Natura morta di Giorgio De Chirico (1917)
In questo quadro i manichini hanno i corpi in foggia di statue classiche, dalle pieghe ricadenti parallelamente, in quello di sinistra, simili alle scanalature di una colonna dorica, come in una scultura greca arcaica. Il richiamo alla Grecia giustifica il titolo: le muse; inquietanti perché inserite - senza una logica apparente - in un contesto urbano tanto posteriore, inquietanti come lo sono certi sogni, certi incubi, dove tutto sembra reale, eppure non lo è perché creato dal nostro incoscio che monta una scena complessa con motivi tratti dalla realtà quotidiana, ma riuniti senza un motivo giustificabile sul piano razionale. Come in molta pittura del Novecento, dunque, anche in questa c'è un continuo riferimento alle scoperte recenti della psicanalisi: malgrado la polemica con tutte le correnti artistiche contemporanee, si accentua l'espressione dell'<<io>> individuale.

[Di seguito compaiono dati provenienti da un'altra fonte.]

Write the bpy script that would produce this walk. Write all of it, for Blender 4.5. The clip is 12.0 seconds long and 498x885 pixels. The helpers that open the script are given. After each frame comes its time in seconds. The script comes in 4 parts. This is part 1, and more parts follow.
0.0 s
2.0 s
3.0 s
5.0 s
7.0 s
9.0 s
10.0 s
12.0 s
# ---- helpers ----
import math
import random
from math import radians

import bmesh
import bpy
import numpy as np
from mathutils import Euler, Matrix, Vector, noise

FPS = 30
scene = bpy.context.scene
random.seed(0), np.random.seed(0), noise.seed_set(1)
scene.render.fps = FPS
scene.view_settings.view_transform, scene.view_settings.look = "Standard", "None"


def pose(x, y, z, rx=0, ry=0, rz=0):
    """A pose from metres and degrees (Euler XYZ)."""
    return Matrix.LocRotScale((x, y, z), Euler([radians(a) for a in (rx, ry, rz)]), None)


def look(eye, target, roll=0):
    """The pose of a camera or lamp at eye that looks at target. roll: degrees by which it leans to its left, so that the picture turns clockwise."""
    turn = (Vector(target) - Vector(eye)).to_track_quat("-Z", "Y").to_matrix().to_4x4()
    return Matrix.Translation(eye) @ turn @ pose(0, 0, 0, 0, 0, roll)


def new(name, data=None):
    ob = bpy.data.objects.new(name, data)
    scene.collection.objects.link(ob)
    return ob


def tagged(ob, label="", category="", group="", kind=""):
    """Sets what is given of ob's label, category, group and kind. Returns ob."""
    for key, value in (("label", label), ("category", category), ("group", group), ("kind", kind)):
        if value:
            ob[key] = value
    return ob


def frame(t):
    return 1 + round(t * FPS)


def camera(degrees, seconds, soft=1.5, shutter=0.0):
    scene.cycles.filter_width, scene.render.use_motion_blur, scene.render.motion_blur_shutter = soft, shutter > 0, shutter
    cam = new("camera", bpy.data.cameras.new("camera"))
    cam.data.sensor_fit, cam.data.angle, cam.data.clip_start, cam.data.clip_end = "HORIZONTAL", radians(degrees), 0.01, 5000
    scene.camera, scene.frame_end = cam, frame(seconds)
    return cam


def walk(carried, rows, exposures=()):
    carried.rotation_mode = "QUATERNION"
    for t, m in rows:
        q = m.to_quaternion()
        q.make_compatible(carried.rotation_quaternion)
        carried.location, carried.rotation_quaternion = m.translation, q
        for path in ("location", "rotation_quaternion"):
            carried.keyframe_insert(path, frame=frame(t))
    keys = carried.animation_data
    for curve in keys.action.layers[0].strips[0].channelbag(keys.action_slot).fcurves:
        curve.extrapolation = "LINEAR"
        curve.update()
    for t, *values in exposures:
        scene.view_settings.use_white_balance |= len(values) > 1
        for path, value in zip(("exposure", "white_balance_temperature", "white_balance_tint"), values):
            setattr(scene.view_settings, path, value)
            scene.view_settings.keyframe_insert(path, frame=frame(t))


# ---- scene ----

Natura morta di Giorgio de Chirico (1917)
Entro l'ampia prospettiva con la consueta atmosfera rarefatta e sospesa, contro un cielo cupo, i due mitici personaggi si stringono nell'ultimo abbraccio presso le Porte Scee prima del duello con Achille che segnerà la morte dell'eroe troiano; ma non sono personaggi reali e neppure autentici manichini di sartoria; somigliano alla forma dei manichini perché gli elementi costituenti sono composti in quel modo; ma questi singoli elementi sono figure geometriche, astratte, come astratto è il complesso. Per raggiungere questa astrazione è importante, in De Chirico, accanto al colore, il disegno, quel disegno che fa parte della sua formazione artistica fin dall'epoca degli studi in Grecia e che ha sempre costituito un fattore idealizzante della realtà.